L'initiative est soutenue au plus haut niveau du groupe. « J'ai envie de dire aux jeunes femmes que le monde de l'industrie est passionnant, que le monde du numérique est passionnant, et que la combinaison des deux apporte des opportunités exceptionnelles dans des environnements en mouvement et très innovants. Et j'ai tout simplement envie de leur dire que nous avons besoin d'elles », s'enthousiasme ainsi Véronique Lacour. L'objectif est aussi de présenter la diversité des métiers concernés. Comme le rappelle Aline Aubertin, la présidente de Femmes Ingénieures, « il n'y a pas un métier d'ingénieur, mais une ribambelle de métiers différents. Ce qui ne facilite pas leurs représentations auprès des jeunes ».
Des filles et jeunes femmes qui, bien souvent, s'auto-censurent dès que leur orientation professionnelle est en jeu. Une enquête menée cette année par l'IESF (Société des ingénieurs et scientifiques de France) relève que les principaux freins à l'accès des femmes aux métiers de l'ingénierie résident dans l'image trop masculine des métiers en question (47%), dans la crainte d'un éventuel « plafond de verre » (42%) ou encore dans l'image « trop industrielle » (30%) de ces mêmes métiers.

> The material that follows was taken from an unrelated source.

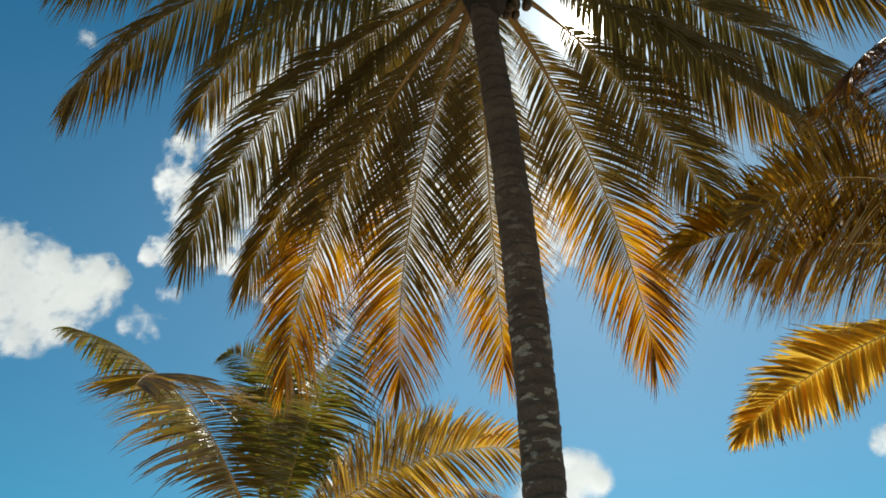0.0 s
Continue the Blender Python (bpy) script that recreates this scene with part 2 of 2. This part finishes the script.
cloud(80.7, 16.3, [(1.3, 0.8, 1.6), (2.3, 0.1, 1.1), (-1.8, -1.2, 2.4), (0.3, 1.8, 0.9), (-0.1, -0.1, 2.0)], 13, "low rounded white cloud behind the trunk", 0.25, 0.0)
cloud(58.6, 17.0, [(-0.0, -0.0, 1.0)], 23, "small white cloud low in the sky", 0.50, 0.0)
cloud(93.6, 40.5, [(-1.2, 0.3, 10.7), (-8.2, 1.5, 7.2), (5.9, -2.7, 8.5), (-4.2, -5.9, 5.5), (1.8, 6.5, 7.8), (-10.2, -3.8, 3.8), (10.0, 0.0, 5.0)], 31, "bright thin cloud behind the palm crown", 0.50, 0.05)
cloud(125.3, 43.9, [(-0.3, 0.0, 0.7), (0.2, 0.05, 0.6)], 41, "thin torn wisp of white cloud", 1.10, 0.75, 0.4)


# ---- palms ----
def midrib(base, az, el, length, droop, bend, n=40, curl=1.5):
    """Points, headings and bearings along a frond that starts at base, rises at el degrees and bows down by droop and sideways by bend."""
    points, ways, turns, p = [], [], [], Vector(base)
    for i in range(n + 1):
        s = i / n
        a, e = az + bend * s ** 1.5, el - droop * s ** curl
        d = heading(a, e)
        points.append(p.copy()), ways.append(d), turns.append(radians(a))
        m = (i + 0.5) / n
        p = p + heading(az + bend * m ** 1.5, el - droop * m ** curl) * (length / n)
    return points, ways, turns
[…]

Le résultat de ces idées reçues est sans appel : aujourd'hui encore, les écoles d'ingénieurs ne comptent que 28% de filles dans leurs effectifs, « un chiffre qui n'a pas bougé depuis 2013 alors qu'il progressait de manière constante les quarante années précédentes », regrette Philippe Dépincé, président de la Conférence des directeurs des écoles françaises d'ingénieurs.

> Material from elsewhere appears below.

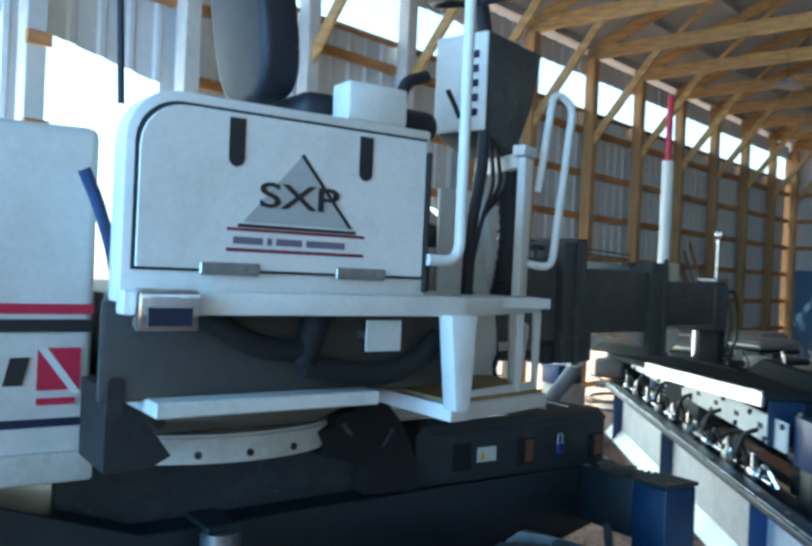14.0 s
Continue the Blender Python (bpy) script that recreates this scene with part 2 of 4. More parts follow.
def smooth_path(points, steps=8):
    """A smooth curve through all points."""
    pts = [Vector(p) for p in points]
    pts = [2 * pts[0] - pts[1]] + pts + [2 * pts[-1] - pts[-2]]
    out = []
    for a, b, c, d in zip(pts, pts[1:], pts[2:], pts[3:]):
        for i in range(steps):
            t = i / steps
            out.append(0.5 * (2 * b + (c - a) * t + (2 * a - 5 * b + 4 * c - d) * t * t + (3 * b - a - 3 * c + d) * t ** 3))
    return out + [pts[-2]]


def bm_tube(points, r, n=10, ribs=0.0):
    bm = bmesh.new()
    pts = [Vector(p) for p in points]
    up = Vector((0, 0, 1))
    rings, side = [], None
    for i, p in enumerate(pts):
        d = (pts[min(i + 1, len(pts) - 1)] - pts[max(i - 1, 0)]).normalized()
        if side is None:
            side = d.cross(up if abs(d.z) < 0.9 else Vector((1, 0, 0))).normalized()
        side = (side - d * side.dot(d)).normalized()
        b = d.cross(side)
        rr = r * (1 + (ribs if i % 2 else 0))
        rings.append([bm.verts.new(p + rr * (side * math.cos(k * math.tau / n) + b * math.sin(k * math.tau / n))) for k in range(n)])
    for a, b in zip(rings, rings[1:]):
        for k in range(n):
            bm.faces.new((a[k], a[(k + 1) % n], b[(k + 1) % n], b[k]))
    bm.faces.new(rings[0])
    bm.faces.new(rings[-1])
    bmesh.ops.recalc_face_normals(bm, faces=bm.faces[:])
    return bm


def bm_cyl(p, q, r, r2=None, n=20, bevel=0.0):
    p, q = Vector(p), Vector(q)
    bm = bmesh.new()
    bmesh.ops.create_cone(bm, cap_ends=True, segments=n, radius1=r, radius2=r if r2 is None else r2, depth=(q - p).length)
    if bevel:
        rim = [e for e in bm.edges if abs(e.verts[0].co.z - e.verts[1].co.z) < 1e-6]
        bmesh.ops.bevel(bm, geom=rim, offset=bevel, segments=2, affect='EDGES')
    turn = (q - p).to_track_quat("Z", "Y").to_matrix().to_4x4()
    bmesh.ops.transform(bm, matrix=Matrix.Translation((p + q) / 2) @ turn, verts=bm.verts)
    return bm


def bm_lathe(profile, n=32):
    """A profile of (radius, along) turned about the y axis, which points out of the wheel."""
    bm = bmesh.new()
    rings = []
    for r, a in profile:
        rings.append([bm.verts.new((r * math.cos(k * math.tau / n), a, r * math.sin(k * math.tau / n))) for k in range(n)])
    for a, b in zip(rings, rings[1:]):
        for k in range(n):
            bm.faces.new((a[k], a[(k + 1) % n], b[(k + 1) % n], b[k]))
    bmesh.ops.recalc_face_normals(bm, faces=bm.faces[:])
    return bm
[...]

Le défi du recrutement féminin est d'autant plus grand que la France ne diplôme, chaque année, que 38 000 nouveaux ingénieurs, quand il lui en faudrait 60 000, toujours selon l'IESF. Toutes les initiatives sont donc les bienvenues pour tenter de féminiser les métiers encore boudés par les femmes. Dans les quartiers prioritaires, l'association « Les DesCodeuses » propose ainsi aux habitantes de se former à la maîtrise du code informatique, une compétence, là aussi, très largement sous-investie par les femmes. Ainsi de cette ancienne sage-femme qui reconnaît que « pour (elle), c'était un métier pour des gens très scientifiques. Ça ne (lui) semblait pas adapté ». Un préjugé en moins.